かたつむり学舎のぶろぐ

本業か趣味か、いづれもござれ。教育、盆栽、文学、時々「私塾かたつむり学舎」のご紹介。

作文の時間(14) 私の好きなこと Ⅱ


 「好き」の対象について語る言葉を持ち合わせるからこそ、それは「文化」としての長い生命を持ち合わせるのだと私は思うのです。カルチャーとサブ・カルチャーを分けるものを強いて挙げるならば、それこそが「好きについて語り得る」言葉の質と量なのではないでしょうか。

 「あなたの好きなことは何ですか?」

 生徒諸君、このお題にはこんなバック・グラウンドがあるのだヨ・・・。なんてことを思いつつ、自分の「好き」について頭を悩ます彼らの机のまわりをほっつき歩いていると、作文準備シートもそこそこにもう書き出している子を発見。

 「えっ、早っ!」とそちらに歩み寄っていくと、私の来たのを察知して「あとですごくオモシロイの見せるから」と原稿用紙を隠すのです。その不敵な笑みがグットでしたから(せめて書く前に練った構想だけ教えてほしかったけど)、「おぅ、愉しみにしてる。」といったん席を離れます。

 ぼちぼち他の子供たちも構想がまとまってきて、これから執筆に入る前に私と一度作戦会議をするわけですが、面白いことに「自分の好き」を如何に語るかの形式が二通りに分かれたのです。

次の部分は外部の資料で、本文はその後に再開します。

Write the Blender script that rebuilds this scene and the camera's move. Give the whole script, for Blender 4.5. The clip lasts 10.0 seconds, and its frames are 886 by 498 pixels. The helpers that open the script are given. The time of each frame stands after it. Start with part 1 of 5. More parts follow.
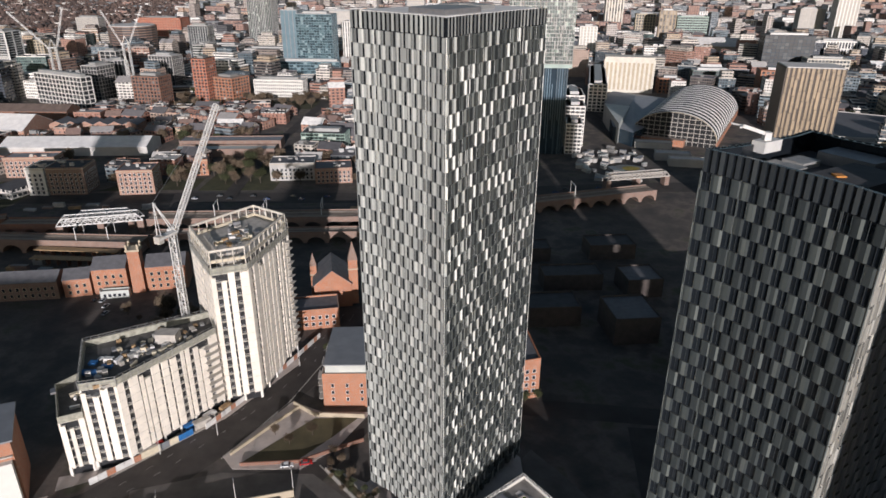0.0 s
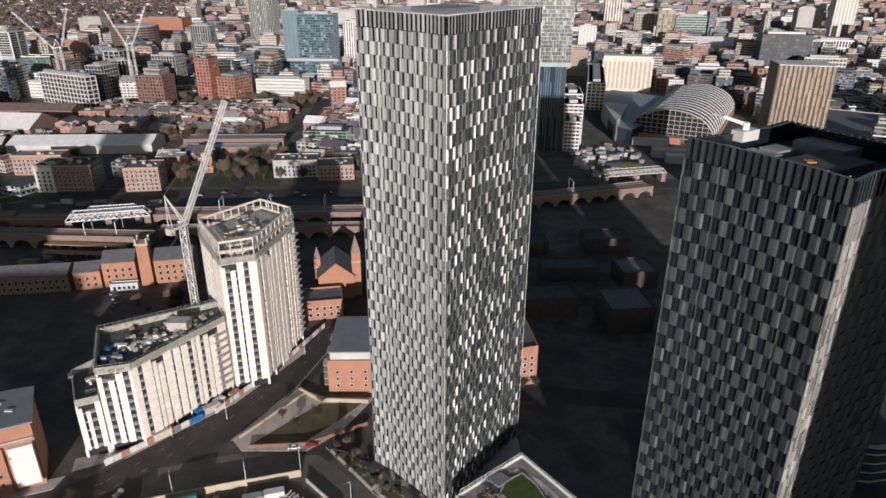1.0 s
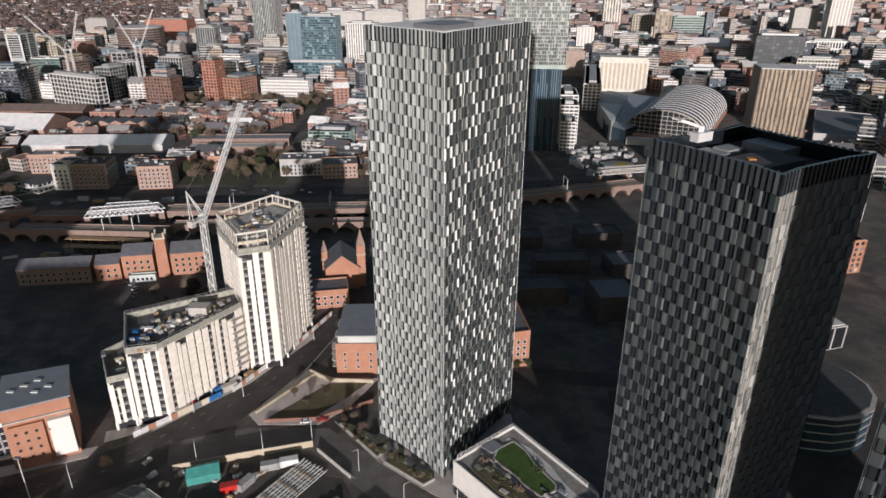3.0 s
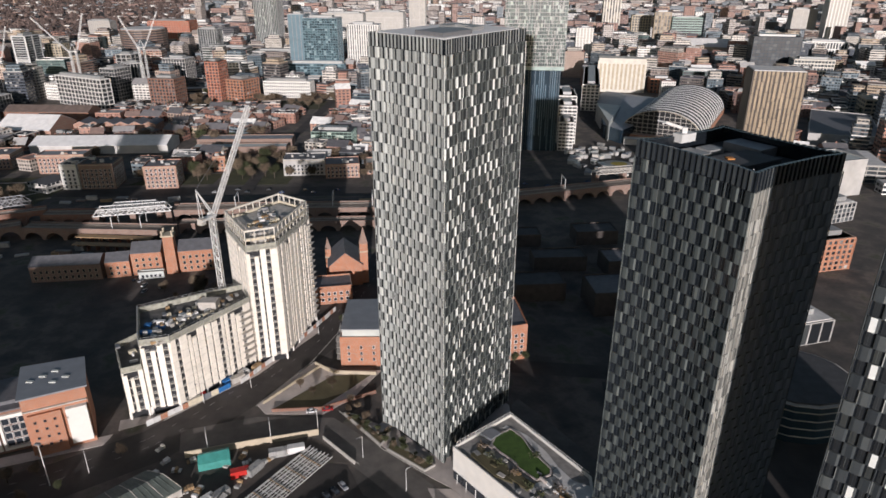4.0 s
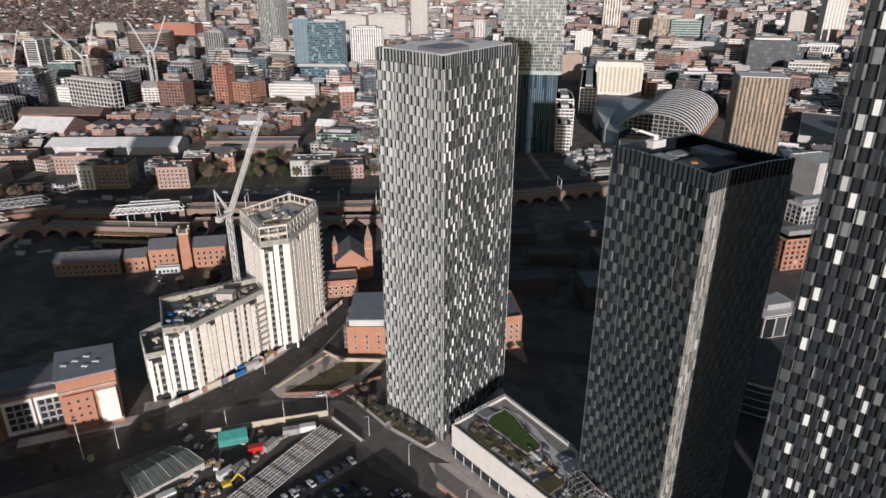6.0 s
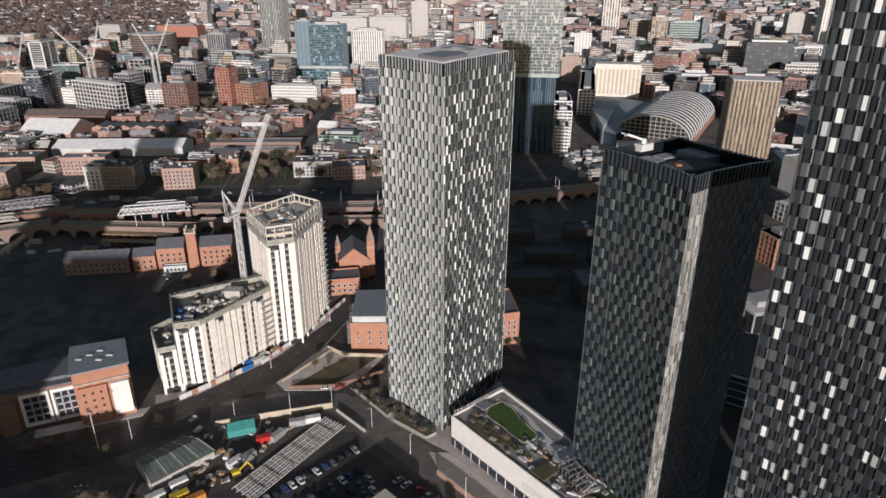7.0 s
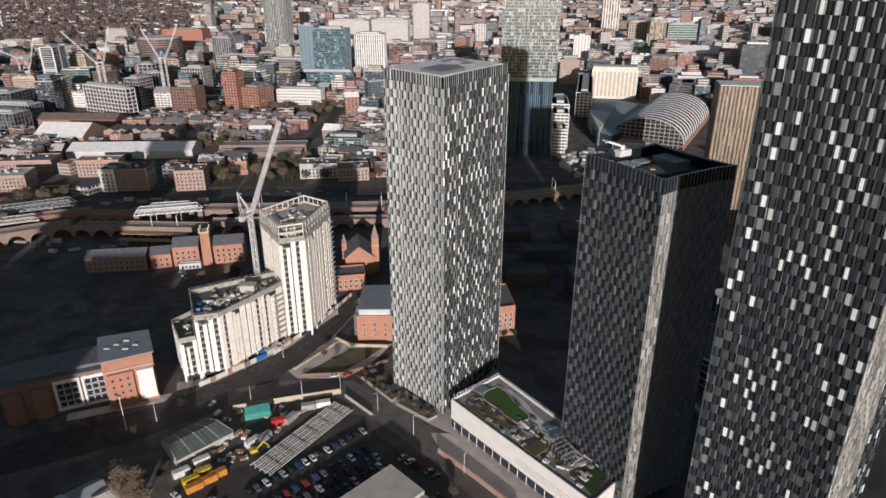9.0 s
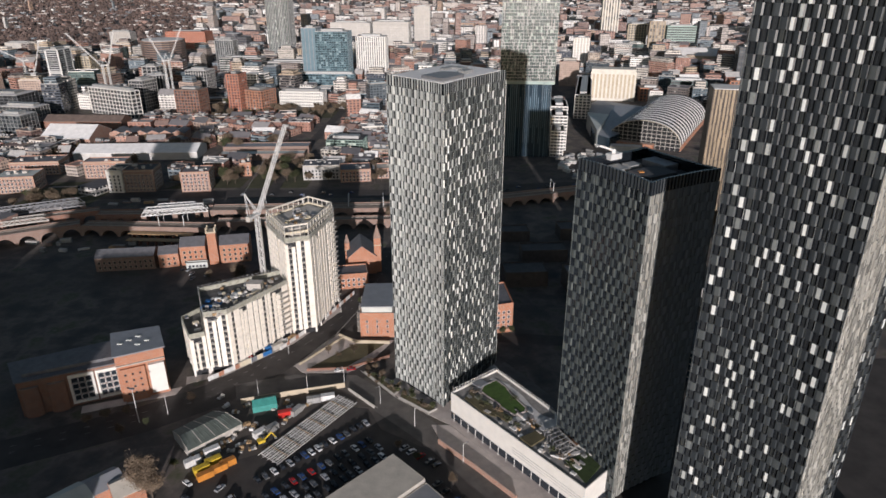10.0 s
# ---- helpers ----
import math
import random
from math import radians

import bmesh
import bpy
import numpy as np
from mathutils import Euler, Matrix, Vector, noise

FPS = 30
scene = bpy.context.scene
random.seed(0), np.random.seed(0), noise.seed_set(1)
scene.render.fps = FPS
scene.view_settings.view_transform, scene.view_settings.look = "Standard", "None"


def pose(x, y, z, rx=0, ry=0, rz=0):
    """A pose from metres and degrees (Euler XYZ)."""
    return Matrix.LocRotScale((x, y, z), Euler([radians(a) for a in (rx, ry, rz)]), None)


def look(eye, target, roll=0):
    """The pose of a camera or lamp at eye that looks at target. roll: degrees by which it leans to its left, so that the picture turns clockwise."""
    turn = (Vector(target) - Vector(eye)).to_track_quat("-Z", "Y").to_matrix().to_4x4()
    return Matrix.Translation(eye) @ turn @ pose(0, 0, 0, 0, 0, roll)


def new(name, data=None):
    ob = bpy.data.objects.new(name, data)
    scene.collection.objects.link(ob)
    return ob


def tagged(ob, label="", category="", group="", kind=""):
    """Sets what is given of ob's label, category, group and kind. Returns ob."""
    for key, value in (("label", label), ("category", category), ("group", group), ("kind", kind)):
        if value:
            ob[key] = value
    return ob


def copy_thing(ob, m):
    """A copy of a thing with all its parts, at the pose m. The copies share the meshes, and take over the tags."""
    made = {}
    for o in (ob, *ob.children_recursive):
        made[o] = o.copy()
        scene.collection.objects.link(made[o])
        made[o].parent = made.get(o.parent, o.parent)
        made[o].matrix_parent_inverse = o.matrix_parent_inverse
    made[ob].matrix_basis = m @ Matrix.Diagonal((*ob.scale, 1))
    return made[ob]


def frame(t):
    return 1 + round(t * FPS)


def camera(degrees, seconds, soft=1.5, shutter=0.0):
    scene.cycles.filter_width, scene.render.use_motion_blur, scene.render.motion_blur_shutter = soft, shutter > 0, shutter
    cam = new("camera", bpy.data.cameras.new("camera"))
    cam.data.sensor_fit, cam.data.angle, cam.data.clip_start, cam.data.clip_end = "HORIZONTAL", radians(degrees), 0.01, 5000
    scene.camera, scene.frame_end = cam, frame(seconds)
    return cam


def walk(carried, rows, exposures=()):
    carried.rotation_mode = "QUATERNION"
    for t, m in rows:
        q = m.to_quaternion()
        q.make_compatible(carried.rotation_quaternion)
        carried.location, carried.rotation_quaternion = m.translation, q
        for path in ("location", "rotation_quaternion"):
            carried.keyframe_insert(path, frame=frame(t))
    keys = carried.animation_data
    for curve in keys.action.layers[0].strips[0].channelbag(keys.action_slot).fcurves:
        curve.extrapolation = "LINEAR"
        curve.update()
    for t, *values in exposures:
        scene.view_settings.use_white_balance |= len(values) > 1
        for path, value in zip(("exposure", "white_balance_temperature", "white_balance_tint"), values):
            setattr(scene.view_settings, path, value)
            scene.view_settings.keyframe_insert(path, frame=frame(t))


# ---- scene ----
cam = camera(67.7, 10.0, soft=1.6)
PATH = [
    (0, (-1.079, -138.603, 150.56), (-1.07, -136.765, 149.77), 0.4),
    (0.5, (-1.415, -143.601, 150.877), (-1.404, -141.764, 150.087), 0.4),
    (1, (-1.244, -147.941, 151.0), (-1.236, -146.104, 150.21), 0.3),
    (1.5, (-1.285, -153.236, 152.308), (-1.276, -151.399, 151.517), 0.3),
    (2, (-1.055, -157.891, 153.301), (-1.047, -156.054, 152.51), 0.3),
    (2.5, (-0.84, -163.037, 154.783), (-0.833, -161.2, 153.991), 0.3),
    (4, (-0.631, -177.793, 158.922), (-0.627, -175.956, 158.13), 0.2),
    (4.5, (-0.487, -182.617, 160.205), (-0.483, -180.78, 159.414), 0.3),
    (5, (-0.22, -187.575, 161.708), (-0.218, -185.738, 160.917), 0.2),
    (5.5, (-0.088, -192.48, 163.485), (-0.088, -190.643, 162.694), 0.2),
    (7, (0.123, -207.323, 168.546), (0.121, -205.485, 167.757), 0.2),
    (7.5, (0.269, -212.137, 170.259), (0.266, -210.299, 169.469), 0.2),
    (8, (0.475, -217.507, 171.994), (0.469, -215.669, 171.206), 0.1),
    (8.5, (0.723, -222.276, 173.597), (0.716, -220.438, 172.809), 0.1),
    (9, (0.928, -227.424, 175.724), (0.92, -225.586, 174.935), 0.0),
    (9.5, (1.08, -232.644, 177.694), (1.072, -230.806, 176.904), 0.0),
    (10, (1.193, -237.851, 179.432), (1.183, -236.012, 178.645), 0.0),
]
walk(cam, [(t, look(e, g, r)) for t, e, g, r in PATH])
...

 一つは自分の思い出を掻き集めて書くパターン、そしていま一つはその対象と自分の関係を繙きつつ、対象そのものについて言及していくパターン。
 やはり後者のような芸当が出来るのは高学年の子に多く、ふだん「盆栽」エッセイを書き散らしている私も「うーん」とうなってしまうような、歴とした「趣味」の世界を垣間見せる天晴れな出来でありました。

 ここまで「自分の好き」に言及出来るということは、その先にその対象を論じ究める路が用意されつつあるということ。それは勿論、学問を究める態度にも通ずるものに他なりません。いやはや作文とは何と奥の深いものでありましょうか。